Women On Women Misogyny: The Epitome of Pointless
Google defines misogyny as:
“dislike of, contempt for, or ingrained prejudice against women.”.
It’s short, clear and to the point. But, this definition names the victim but not the aggressor. As most people do, you’re probably imagining the person portraying the characteristics of misogyny as a man. Am I right? What if I were to tell you that women can have misogynistic tendencies, too?
Misogyny Throughout History
History is riddled with sexism and moments of misogyny. There were times when women were counted in a census as half a person. And if you’re wondering “WHAT DOES THAT EVEN MEAN? THAT MAKES NO SENSE!”, you’re not alone. Women had to fight for the right to vote, hold the same jobs as men are we’re still fighting the wage gap! There have been so many fights, protests, steps in both the right and wrong directions and yet, we still aren’t considered an equal gender. So, how do we recognise misogyny when it’s happening?
When people describe a misogynist, you’ll usually here more than a few from the following list:
- “frat boy” (the frat boy stereotype)
But, misogyny isn’t reserved only for men or those who are boldly, almost cartoonishly exuding this behaviour. There are so many different ways that misogyny is prevalent in our society. Through music, movies and television, sometimes through art and literature, you can find misogyny creeping everywhere. It even creeps into the minds of some women themselves!
The Female Misogynist: A Walking Oxymoron.
Like it was mentioned earlier, when you think of a misogynist you’re usually picturing a man. But, although women usually fight for their own rights and gender equality, we do have a few tendencies that aren’t doing the cause any favours.
Women are competitive, it’s a known fact. We have to fight for what we want in this world and to be taken seriously. And yes, we are known (sometimes rightly so) to be very competitive with each other.
I had an experience where a woman I knew was looking for an assistant with her job. It was between a man and another woman we worked with. She ended up hiring the woman for the job. Doesn’t sound like misogyny, right? Wrong! I asked her a bit later how it was going with the new assistant and she said, “I definitely made the right decision. I mean, he’s a great worker but he prefers to take the initiative on stuff. It’s just better to hire a girl because she’s used to taking orders.”
Well, that’s one huge step back for womankind. So, her warped mind told her that a man will naturally try to take the lead and be his own person whereas a woman will automatically fall into a submissive role and follow instructions obediently and without question. That is, without a doubt, the most backward thinking a woman could have. The sad thing is, she was probably completely unaware of what she was doing. She probably just wanted to be the woman in charge without fear of competition but, her approach was not only wrong but the epitome of a misogynistic approach.

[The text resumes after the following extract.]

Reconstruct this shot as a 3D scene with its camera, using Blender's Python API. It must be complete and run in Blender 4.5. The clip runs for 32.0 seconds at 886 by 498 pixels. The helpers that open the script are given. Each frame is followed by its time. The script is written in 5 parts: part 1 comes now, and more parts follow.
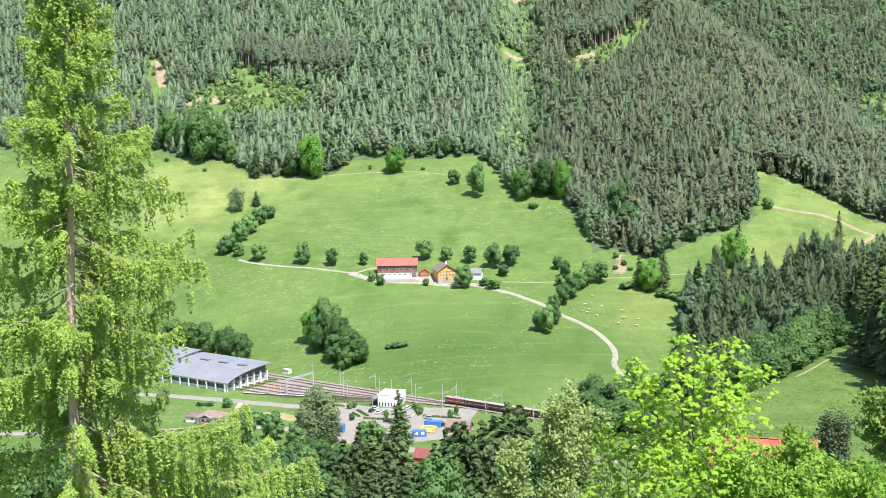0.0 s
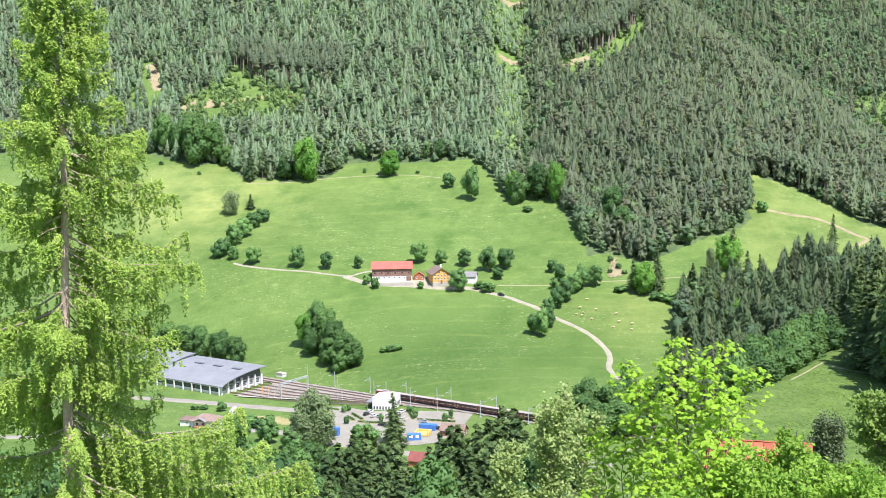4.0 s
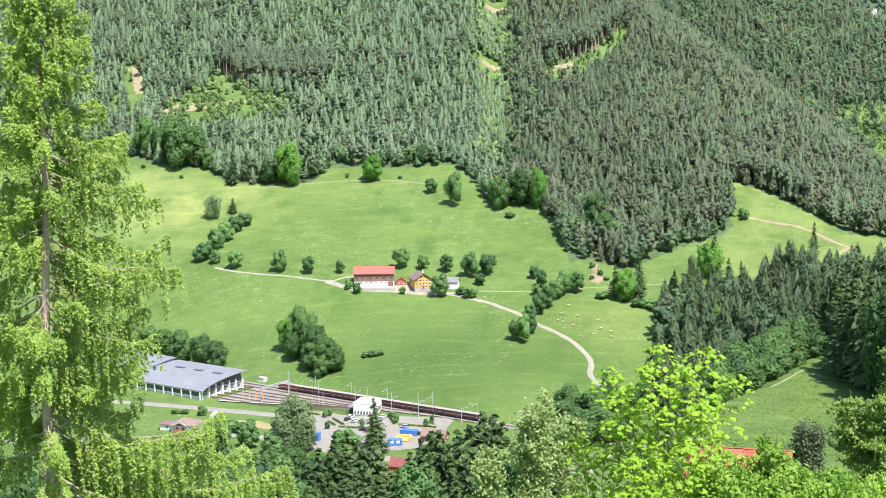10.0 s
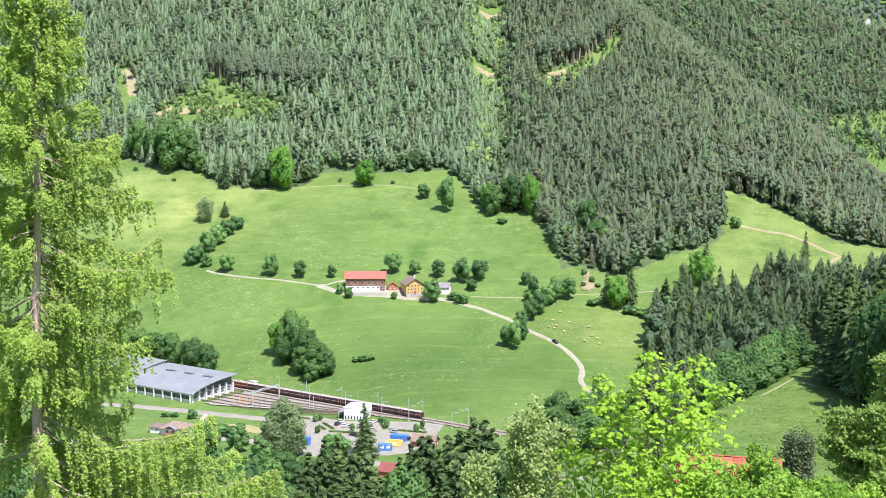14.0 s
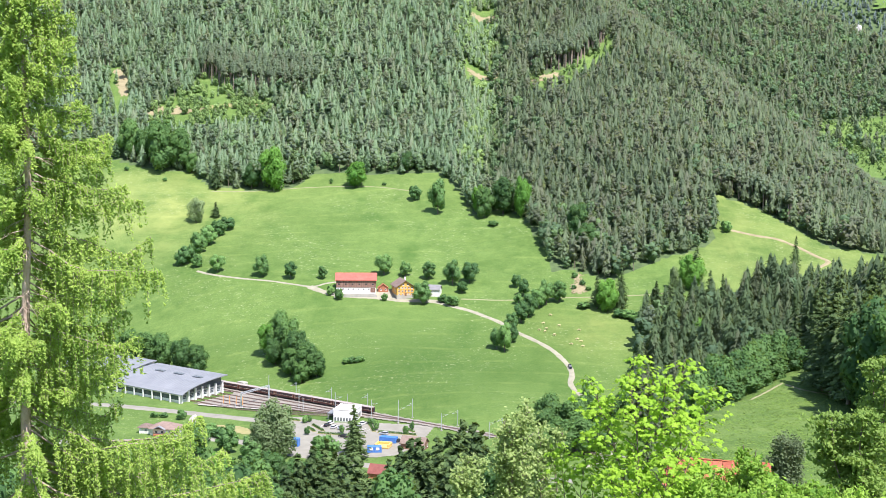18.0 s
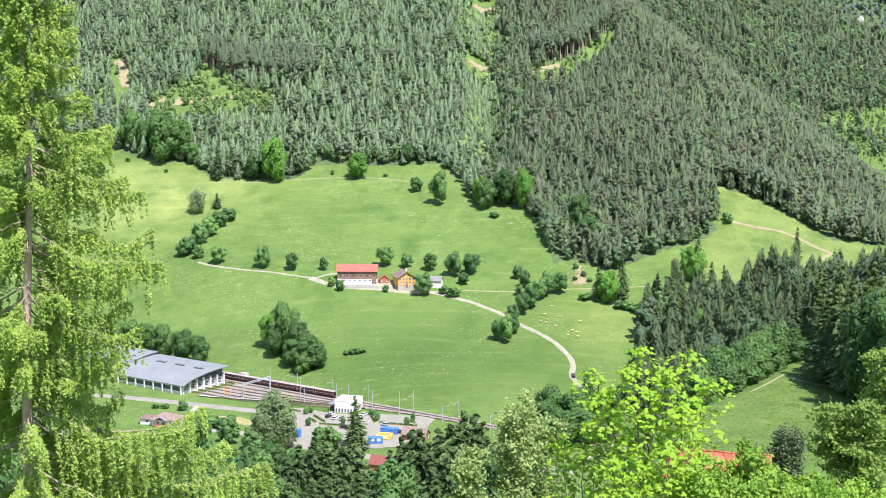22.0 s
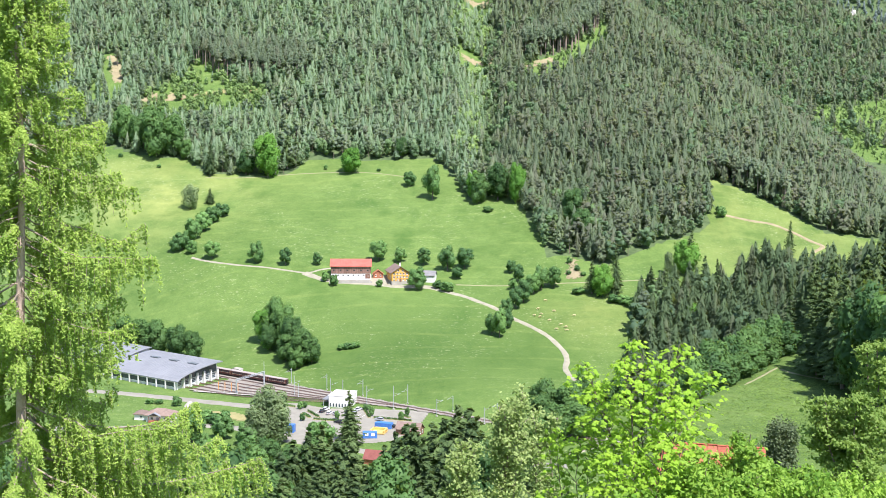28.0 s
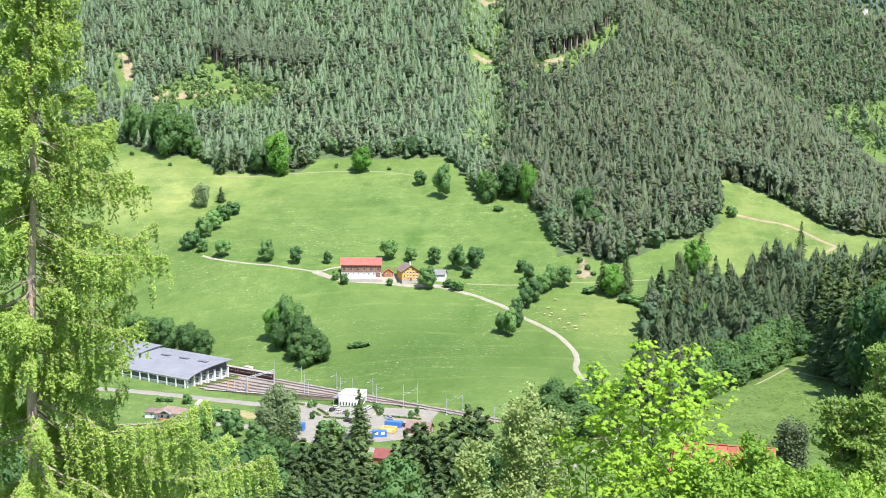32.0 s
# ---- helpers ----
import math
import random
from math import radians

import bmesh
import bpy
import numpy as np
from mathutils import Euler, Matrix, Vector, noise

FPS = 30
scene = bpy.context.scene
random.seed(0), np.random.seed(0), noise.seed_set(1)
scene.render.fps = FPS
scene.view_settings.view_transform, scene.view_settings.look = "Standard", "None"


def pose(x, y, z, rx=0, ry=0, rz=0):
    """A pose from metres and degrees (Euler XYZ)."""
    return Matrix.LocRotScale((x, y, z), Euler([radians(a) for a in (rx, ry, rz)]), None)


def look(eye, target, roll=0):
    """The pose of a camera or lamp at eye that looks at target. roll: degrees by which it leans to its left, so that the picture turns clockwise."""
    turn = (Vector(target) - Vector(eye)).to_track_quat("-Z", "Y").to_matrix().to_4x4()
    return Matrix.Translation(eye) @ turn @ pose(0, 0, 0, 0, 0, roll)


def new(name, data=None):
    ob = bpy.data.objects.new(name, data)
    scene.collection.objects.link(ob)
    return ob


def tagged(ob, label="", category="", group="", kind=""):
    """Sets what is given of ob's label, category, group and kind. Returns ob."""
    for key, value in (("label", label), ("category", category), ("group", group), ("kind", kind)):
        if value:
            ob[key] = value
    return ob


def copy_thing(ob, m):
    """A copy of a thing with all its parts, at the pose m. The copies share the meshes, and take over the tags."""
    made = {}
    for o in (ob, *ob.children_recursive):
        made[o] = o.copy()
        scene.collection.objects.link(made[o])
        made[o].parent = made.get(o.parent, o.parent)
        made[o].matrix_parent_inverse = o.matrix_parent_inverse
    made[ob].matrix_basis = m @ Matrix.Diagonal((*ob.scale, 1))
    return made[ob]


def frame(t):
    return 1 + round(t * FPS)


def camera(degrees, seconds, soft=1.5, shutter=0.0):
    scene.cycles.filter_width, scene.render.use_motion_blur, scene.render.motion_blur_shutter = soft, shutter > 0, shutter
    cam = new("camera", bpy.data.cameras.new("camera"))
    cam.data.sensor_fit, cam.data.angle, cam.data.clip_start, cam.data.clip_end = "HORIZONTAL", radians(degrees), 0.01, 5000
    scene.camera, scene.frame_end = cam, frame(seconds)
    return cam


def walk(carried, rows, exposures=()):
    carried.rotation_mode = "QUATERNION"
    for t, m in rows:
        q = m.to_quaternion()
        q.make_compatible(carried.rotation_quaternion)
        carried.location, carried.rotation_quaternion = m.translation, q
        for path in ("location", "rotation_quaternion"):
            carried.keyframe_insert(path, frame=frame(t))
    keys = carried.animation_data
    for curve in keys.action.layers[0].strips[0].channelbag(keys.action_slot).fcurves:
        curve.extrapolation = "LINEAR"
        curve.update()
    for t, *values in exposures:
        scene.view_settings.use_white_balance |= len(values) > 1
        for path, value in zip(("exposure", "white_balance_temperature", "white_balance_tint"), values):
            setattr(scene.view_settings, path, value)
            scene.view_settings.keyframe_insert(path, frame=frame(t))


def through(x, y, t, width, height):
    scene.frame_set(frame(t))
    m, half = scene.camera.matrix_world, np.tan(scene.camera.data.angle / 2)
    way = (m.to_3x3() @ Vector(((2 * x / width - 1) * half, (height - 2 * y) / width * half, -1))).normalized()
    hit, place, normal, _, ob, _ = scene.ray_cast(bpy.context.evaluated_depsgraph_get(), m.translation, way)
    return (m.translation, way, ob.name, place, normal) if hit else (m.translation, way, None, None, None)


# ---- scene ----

You know the ones I’m talking about. (Mom and Dad, please look away! When I say “Alrighty-o!” you can continue reading). I’m talking about words like: b**ch, whore, c*nt, slut, hoe, skank, etc. Calling other women by these names, even as a joke, tells men that it’s an okay thing for them to do. When I’m mad at another woman, I never bring those words in (or I try not to anyway). Do we really want our message to be: “Call us whatever you want to. We probably deserve it.”? I don’t think so.
The term slut is far too commonly used and for what reason? YouTuber, Anna Akana, makes an excellent point about NOT calling women sluts in her video Who Is A Slut? It’s thought provoking and has some very valid points about slut-shaming. In a more entertaining manner, Hannah Hart does another hilarious episode of My Drunk Kitchen called My Drunk Kitchen: Pop Tart. Though this episode is filled with goofs and terrible puns, it does get the point across.
Condescending Pet Names
If your skin isn’t crawling when you hear someone speak to you in this manner, there’s something severely wrong with you.
There is almost nothing more verbally demeaning than being referred to in a way that makes you feel like less than a person. “Oh, let me take care of that, honey.”, “Aw, sweetie, did you need help?”, “Did you have any questions, sweetheart?”. Women hate when men belittle them in this way. So, why on Earth would this be okay to do to another woman? Oddly, this is a phenomenon that seems to be on an incline rather than a decline. I’ve actually ad complete strangers refer to me as honey or sweetie. And I’ve flat out said, “No, don’t call me that.”.
Lena Dunham did an episode of her podcast Women of the Hour with her guest of the day, Emma Stone, on this very topic! I’d suggest finding it on iTunes or Soundcloud and listening to it.
“Be the Kind of Leader You Would Want to Follow.”
Leading by example is the strongest form of educating others. Since birth, we learned our basic motor skills and language skills by mimicking those around us. As members of the world representing the female sex, set an example for others that you would be proud of. Ladies, women on women misogyny is unnecessary and wrong. No, I do not expect the world to change over night. But, can we strive to make each day less judgmental and more loving than the last? We cannot expect the world to lift us up if we’re tearing ourselves down. Can we?